## Task directions
Lines containing the string "label" are to be collected in full.

## Recorded data
┄┄┄┄┄┄┄┄┄┄

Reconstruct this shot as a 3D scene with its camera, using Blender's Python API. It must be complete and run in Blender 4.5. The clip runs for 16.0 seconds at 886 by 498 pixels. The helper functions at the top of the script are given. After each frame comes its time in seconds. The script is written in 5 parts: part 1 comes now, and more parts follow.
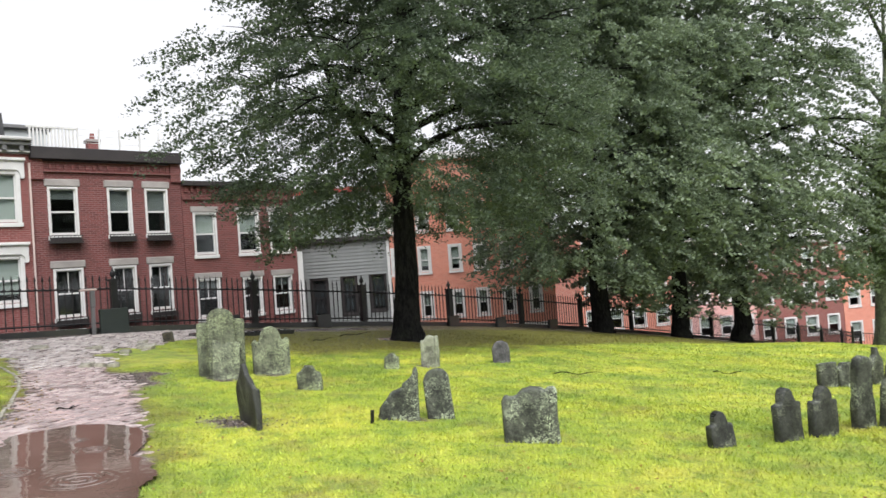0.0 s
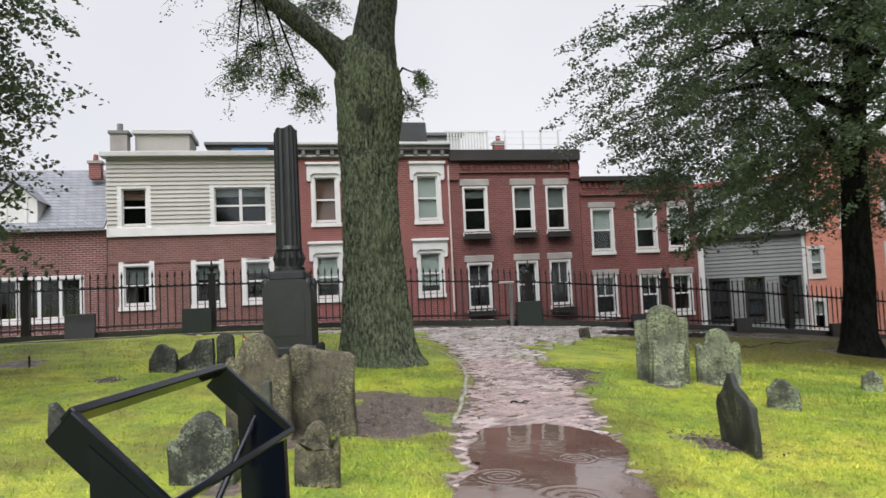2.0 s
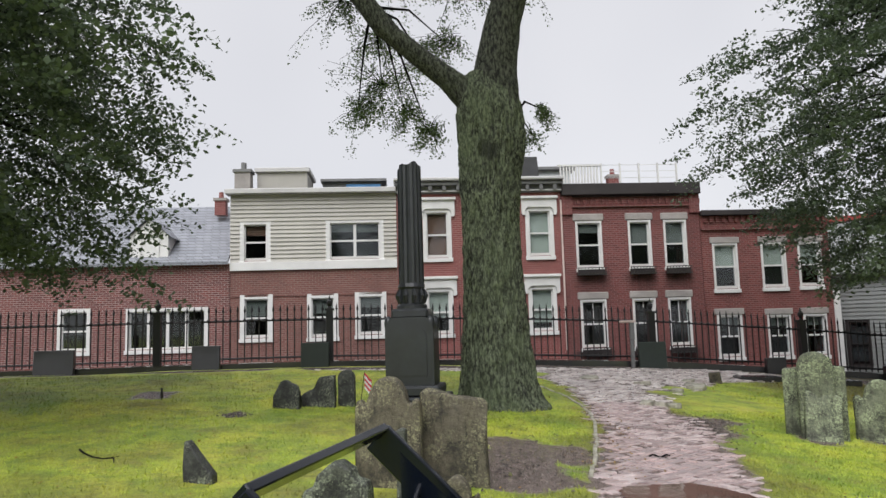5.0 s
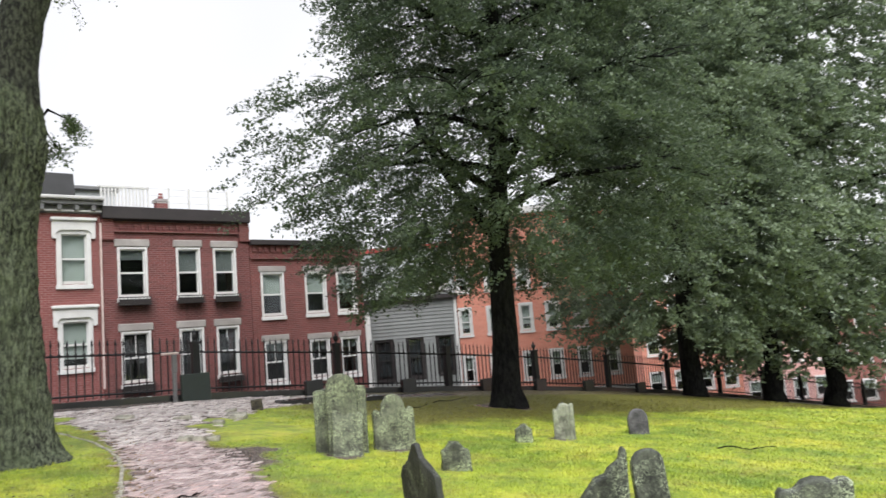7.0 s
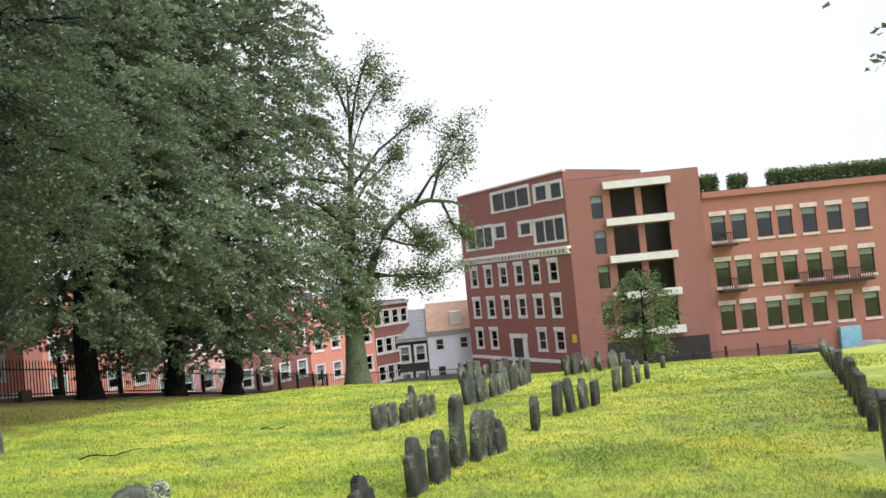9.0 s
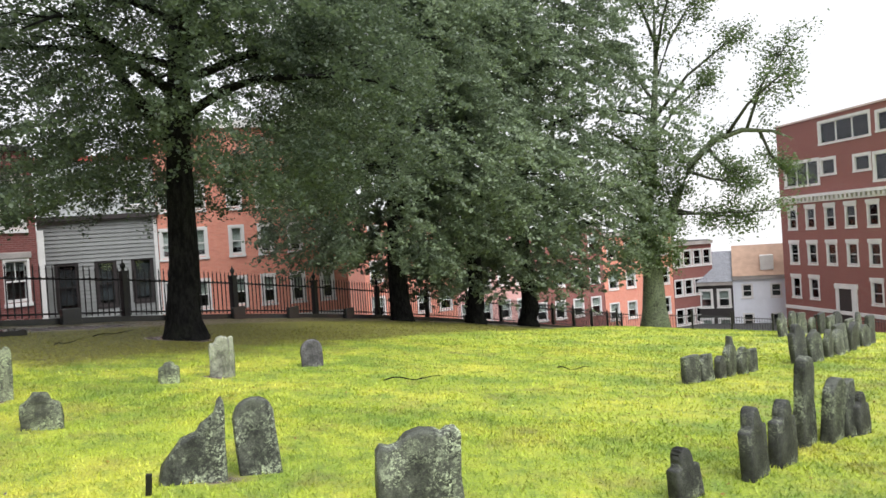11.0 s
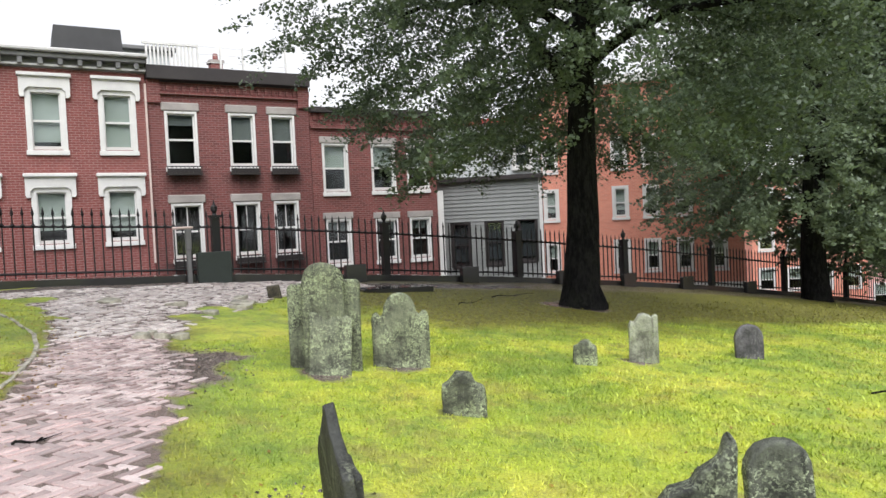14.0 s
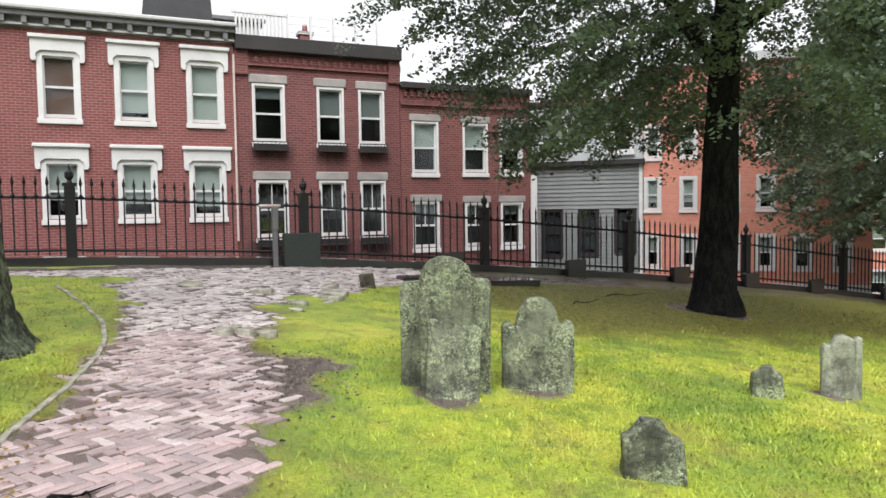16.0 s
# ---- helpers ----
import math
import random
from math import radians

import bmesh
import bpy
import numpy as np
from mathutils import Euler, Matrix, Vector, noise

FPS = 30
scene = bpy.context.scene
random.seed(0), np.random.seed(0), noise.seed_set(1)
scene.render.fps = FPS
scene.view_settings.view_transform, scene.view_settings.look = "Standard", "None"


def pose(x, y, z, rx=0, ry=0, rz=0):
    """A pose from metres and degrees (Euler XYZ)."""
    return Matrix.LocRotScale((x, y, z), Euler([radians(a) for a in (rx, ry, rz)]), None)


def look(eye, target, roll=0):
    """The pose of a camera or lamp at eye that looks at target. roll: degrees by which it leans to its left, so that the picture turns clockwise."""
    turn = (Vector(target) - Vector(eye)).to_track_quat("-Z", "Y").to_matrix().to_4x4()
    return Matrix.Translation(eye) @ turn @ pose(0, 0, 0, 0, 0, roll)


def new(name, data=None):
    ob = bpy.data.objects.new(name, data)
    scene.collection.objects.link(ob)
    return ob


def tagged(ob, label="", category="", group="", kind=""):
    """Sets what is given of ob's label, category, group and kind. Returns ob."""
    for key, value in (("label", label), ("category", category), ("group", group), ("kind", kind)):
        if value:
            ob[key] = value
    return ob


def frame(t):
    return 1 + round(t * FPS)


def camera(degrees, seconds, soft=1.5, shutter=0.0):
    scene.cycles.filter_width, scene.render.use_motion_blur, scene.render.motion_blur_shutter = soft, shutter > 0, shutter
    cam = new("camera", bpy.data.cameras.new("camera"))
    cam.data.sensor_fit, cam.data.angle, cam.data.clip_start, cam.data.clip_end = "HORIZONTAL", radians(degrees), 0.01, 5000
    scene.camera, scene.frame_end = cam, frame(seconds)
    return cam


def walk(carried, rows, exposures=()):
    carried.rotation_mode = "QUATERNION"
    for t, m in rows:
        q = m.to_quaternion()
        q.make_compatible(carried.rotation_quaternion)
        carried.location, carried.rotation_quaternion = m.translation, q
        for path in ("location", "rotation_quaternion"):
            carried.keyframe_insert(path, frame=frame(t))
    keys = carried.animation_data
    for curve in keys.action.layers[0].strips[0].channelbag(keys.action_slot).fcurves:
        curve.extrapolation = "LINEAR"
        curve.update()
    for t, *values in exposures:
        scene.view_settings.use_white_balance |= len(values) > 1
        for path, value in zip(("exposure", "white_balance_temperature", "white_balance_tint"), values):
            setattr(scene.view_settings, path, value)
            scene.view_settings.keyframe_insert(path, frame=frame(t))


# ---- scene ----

┄┄┄┄┄┄┄┄┄┄

## Expected answer
def tagged(ob, label="", category="", group="", kind=""):
    """Sets what is given of ob's label, category, group and kind. Returns ob."""
    for key, value in (("label", label), ("category", category), ("group", group), ("kind", kind)):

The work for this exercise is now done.